Rights Holder Groups Demand Copyright Star Chambers

Earlier today, the Open Rights Group reported that ‘detailed website blocking proposals have been presented by rights holder groups to Ed Vaizey’ by a cabal of rights holder groups including the FA Premier League; the Publishers Association; BPI (British Recorded Music Industry) Limited; the Motion Picture Association; and the Producers Alliance for Cinema and Television, at a closed meeting from which ORG and other consumer groups were excluded.

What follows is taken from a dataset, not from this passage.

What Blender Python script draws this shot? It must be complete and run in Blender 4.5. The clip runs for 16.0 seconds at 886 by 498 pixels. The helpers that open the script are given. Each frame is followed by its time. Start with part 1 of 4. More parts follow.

Fortunately, Consumer Focus were admitted to the meeting as the official consumer watchdog and they’ve produced a briefing on the rights holders’ proposals which makes it perfectly clear that they’re demanding the right to act as judge, jury and executioner when tackling alleged copyright infringements, leaving the courts to the role of providing a rubber stamp for their decisions:

Proposal for the Interim Applications Court to issue permanent injunctions

The proposal requires changes in the Civil Procedure Rules so that the Applications Court issues permanent injunctions on the basis of the advice given by a ‘Council’ and ‘expert body’. As such permanent injunctions would be issued by the Applications Court without a full trial. Consumer Focus is not able to support this proposal, and we believe the Ministry of Justice should be consulted

The proposal envisages that the ‘Council’ and ‘expert body’ decide that a website is ‘substantially focused on infringement directly or by authorisation’ on the basis of evidence submitted by copyright owners. On this basis the Applications Court is to issue permanent injunctions for UK ISPs to block a domain to UK users in under two hours of hearing time. Consumer Focus is concerned that the court is supposed to rubber stamp a decision by two non-judicial bodies, on the basis of ‘general support’ in case law for the concept of ‘websites substantially focused on infringement’2

Consumer Focus does not share the view that the cited case law establishes the principle of ‘websites substantially focused on infringement’. In any event, we do not believe that it is appropriate for two non-judicial bodies to broadly interpret existing case law, effectively establish new copyright law, and direct the Applications Court to issue a permanent injunction, without a trial.

In short, what the rights holder groups are demanding is that the government turn over decisions on network level blocking of websites allegedly involved in copyright infringement to their own, industry appointed, Star Chambers, with the Applications Court, which currently deals with the issuing of interim injunctions, relegated to the role of putting a rubber stamp on the edicts issued by these two non-judicial industry bodies without them having to go through the messy and time-consuming business of presenting evidence to a full trial.

Henry VIII would surely be proud of the industry’s efforts to revive a system of law that has not been seen in England since it was dispensed with by the Long Parliament of 1641.